Washington and Seoul view North Korea very differently. An optimist might conclude that the United States looks at North Korea and thinks in terms of nonproliferation while South Korea looks at North Korea and thinks in terms of preventing a war. A pessimist would see an even wider split, with Washington contemplating regime change in the North, and Seoul desperate to keep Pyongyang afloat in the interests of both peninsular and regional stability. So wide has the split become that the U.S. government recently cancelled the sale of unmanned surveillance and intelligence aircraft to Seoul, reportedly fearing a technology leak from South to North.
The United States looks regionally at containing not only North Korea but also China and perceived Islamic fundamentalist threats in Indonesia, the Philippines, and elsewhere, whereas South Korea’s military policy is focused on the peninsula. It is not so much that U.S.-ROK military relations are divergent. On some issues, such as the pending shift in operational control, alliance perceptions are converging. Rather, the two military approaches are structurally different. The military alliance began on an asymmetrical basis—this asymmetry was built into the force structure—and geopolitical realities only underscore the differences.
The greatest divergence between the two countries, ultimately, is geostrategic. As several key U.S. documents have demonstrated—the Defense Planning Guidance, the Quadrennial Defense Review, the National Security Strategy—the United States is concerned more with the rise of a competing hegemon like China than with the relatively minor threat of North Korea. China can potentially challenge U.S. interests not only locally but in the South China Sea, in Central Asia, and South Asia. Through economic diplomacy in the Middle East, Africa, and Latin America, Beijing is already gaining influence at Washington’s expense. China is also pushing for multilateral solutions to problems—a break from its past policy of emphasizing bilateralism—which offers a distinct alternative to the current U.S. administration’s unilateral tendencies. The Bush team has not yet learned how to combine the economic engagement of Beijing with the military containment of the Asian giant. In short-term diplomacy, China is an important interlocutor and occasional ally; in long-range planning, China is perceived as a threat.

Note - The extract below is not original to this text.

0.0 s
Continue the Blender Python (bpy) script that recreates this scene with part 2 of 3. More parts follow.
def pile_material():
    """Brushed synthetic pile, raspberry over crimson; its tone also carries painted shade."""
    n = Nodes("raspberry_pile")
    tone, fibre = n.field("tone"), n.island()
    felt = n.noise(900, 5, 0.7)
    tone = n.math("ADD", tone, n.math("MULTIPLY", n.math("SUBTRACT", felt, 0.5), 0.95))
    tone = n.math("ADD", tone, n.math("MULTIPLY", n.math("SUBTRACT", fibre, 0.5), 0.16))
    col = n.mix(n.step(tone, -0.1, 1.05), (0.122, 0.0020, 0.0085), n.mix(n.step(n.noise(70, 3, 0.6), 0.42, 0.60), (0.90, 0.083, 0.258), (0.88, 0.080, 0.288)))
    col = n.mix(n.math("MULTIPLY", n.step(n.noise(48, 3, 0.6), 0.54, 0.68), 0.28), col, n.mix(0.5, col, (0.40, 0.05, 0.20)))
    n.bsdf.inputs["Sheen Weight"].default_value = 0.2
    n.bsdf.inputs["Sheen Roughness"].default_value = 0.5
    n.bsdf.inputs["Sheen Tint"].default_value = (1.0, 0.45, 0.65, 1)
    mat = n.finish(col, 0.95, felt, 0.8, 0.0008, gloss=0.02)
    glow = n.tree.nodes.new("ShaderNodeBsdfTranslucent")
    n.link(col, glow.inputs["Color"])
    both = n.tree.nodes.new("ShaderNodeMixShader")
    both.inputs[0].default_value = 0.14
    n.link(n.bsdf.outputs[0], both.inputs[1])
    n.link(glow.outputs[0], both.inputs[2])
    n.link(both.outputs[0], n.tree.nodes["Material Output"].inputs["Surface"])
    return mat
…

South Korea’s geostrategy flows from its pivotal position between Japan and China. The ROK is dependent on energy resources flowing through the South China Sea and is concerned to a certain extent about Islamic fundamentalism. But these concerns pale in comparison to relations with the North. Taking advantage of geography, South Korea wants to establish a new economic hub in East Asia that will rival South China, and the cheap labor of North Korea is a key element of this strategy. South Korea’s fondness for China has waxed and waned, but fundamentally Seoul needs Beijing’s finesse in solving the “North Korea problem,” supporting Korean reunification, and embedding the reunification process in a regional integration system. As long as Seoul’s relationship with Tokyo is complicated by controversial questions (the Tokdo island dispute, the Yasukuni Shrine visits), South Korea will continue to rely on China as a critical partner.

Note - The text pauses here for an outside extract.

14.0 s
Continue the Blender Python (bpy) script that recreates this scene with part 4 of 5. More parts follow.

For geostrategic reasons, the United States intensified relations with Japan. Both the Clinton and Bush administrations encouraged Tokyo to break out of its “peace constitution.” Japan sees North Korea with U.S. eyes, cooperates with Washington on missile defense and the Proliferation Security Initiative, and has backed U.S. ventures in Afghanistan and Iraq. Spurning Clinton’s trilateral coordination approach in the 1990s, the Bush administration plays a zero-sum game with its key East Asian allies—what Japan gains, South Korea loses.
Divergence or Convergence?
On a variety of issues, the United States and South Korea perceive genuine common interests such as better trade relations and the denuclearization of the Korean Peninsula. But fundamentally different political and economic philosophies, military objectives, and geostrategic aims have made it difficult for the two countries to act in concert on these common interests.

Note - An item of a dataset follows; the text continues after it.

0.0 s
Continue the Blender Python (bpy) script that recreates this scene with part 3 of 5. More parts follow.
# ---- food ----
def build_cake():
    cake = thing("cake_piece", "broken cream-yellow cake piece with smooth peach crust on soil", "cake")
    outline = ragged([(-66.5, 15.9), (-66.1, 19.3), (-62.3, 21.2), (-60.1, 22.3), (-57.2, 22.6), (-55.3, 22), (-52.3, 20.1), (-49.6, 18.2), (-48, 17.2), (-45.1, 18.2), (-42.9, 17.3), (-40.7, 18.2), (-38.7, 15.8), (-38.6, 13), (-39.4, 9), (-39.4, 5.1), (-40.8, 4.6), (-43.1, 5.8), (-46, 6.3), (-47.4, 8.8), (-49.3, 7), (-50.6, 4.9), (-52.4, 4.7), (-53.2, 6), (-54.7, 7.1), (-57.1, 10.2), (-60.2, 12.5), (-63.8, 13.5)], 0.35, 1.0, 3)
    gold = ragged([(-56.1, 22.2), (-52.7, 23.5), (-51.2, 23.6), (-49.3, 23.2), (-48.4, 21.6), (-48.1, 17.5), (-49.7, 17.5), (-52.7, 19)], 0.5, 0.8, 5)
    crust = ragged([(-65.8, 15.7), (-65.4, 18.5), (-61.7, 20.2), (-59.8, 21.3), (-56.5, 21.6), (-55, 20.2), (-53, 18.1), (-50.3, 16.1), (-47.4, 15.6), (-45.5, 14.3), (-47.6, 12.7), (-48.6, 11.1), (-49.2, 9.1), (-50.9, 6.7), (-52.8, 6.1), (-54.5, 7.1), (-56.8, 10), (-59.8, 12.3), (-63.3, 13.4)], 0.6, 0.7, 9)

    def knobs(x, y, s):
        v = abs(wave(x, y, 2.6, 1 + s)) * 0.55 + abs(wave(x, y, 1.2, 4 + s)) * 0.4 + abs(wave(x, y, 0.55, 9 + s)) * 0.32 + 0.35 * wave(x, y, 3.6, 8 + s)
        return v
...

What ultimately determines the trajectory of U.S.-ROK relations: the personal relationship of the leaders, the respective economic and political philosophies of the administrations, the overlap in military planning and goal-setting, or the overall geostrategic visions of the two countries?
Personal relationships are important, but ultimately they are transitory, subject to whim and elections. Economic and political philosophies also morph with electoral cycles. In the 1990s, the Clinton and Kim Dae Jung administrations had greater overlap in economic and political philosophy. There were still conflicts, but at least it seemed as though an apple were negotiating with an apple. The Bush and Roh Moo-Hyun administrations, however, look at economics and politics very differently. It might seem, then, that U.S.-ROK relations have become hostage to the out-of-sync choices of the two electorates. If the conservative Grand National Party wins the next election in South Korea, it may usher in a period of temporary convergence. But if Bush’s popularity ratings continue to decline up to the 2008 elections, the U.S. public will elect a far less conservative president, and U.S.-ROK relations will again fall prey to uncompromising differences.
Ultimately, though, neither the force of personality nor the political cycles of the two countries are as important as their underlying military and geostrategic perspectives. The three key issues are: the approach toward North Korea, the engagement of China, and the potential for multilateral structures in East Asia. Agreement between Clinton and Kim Dae Jung on these fundamental issues transcended their other differences of opinion, and U.S.-ROK relations prospered as a result. Deep disagreements between Bush and Roh Moo-Hyun on these topics have accentuated their other differences of opinion and propelled the conflicts into the media spotlight.
In order for the two countries to escape this apple-orange dilemma and once again relate to each other on the same terms, one side or the other must change its position. Roh Moo-Hyun has shown flexibility on “strategic flexibility” and troop commitments to the war in Iraq, but the Bush administration has been relatively intractable on most issues. Since South Korea is constrained by geography from altering its fundamental postures toward China and North Korea, it is up to the United States to rethink its East Asia strategy.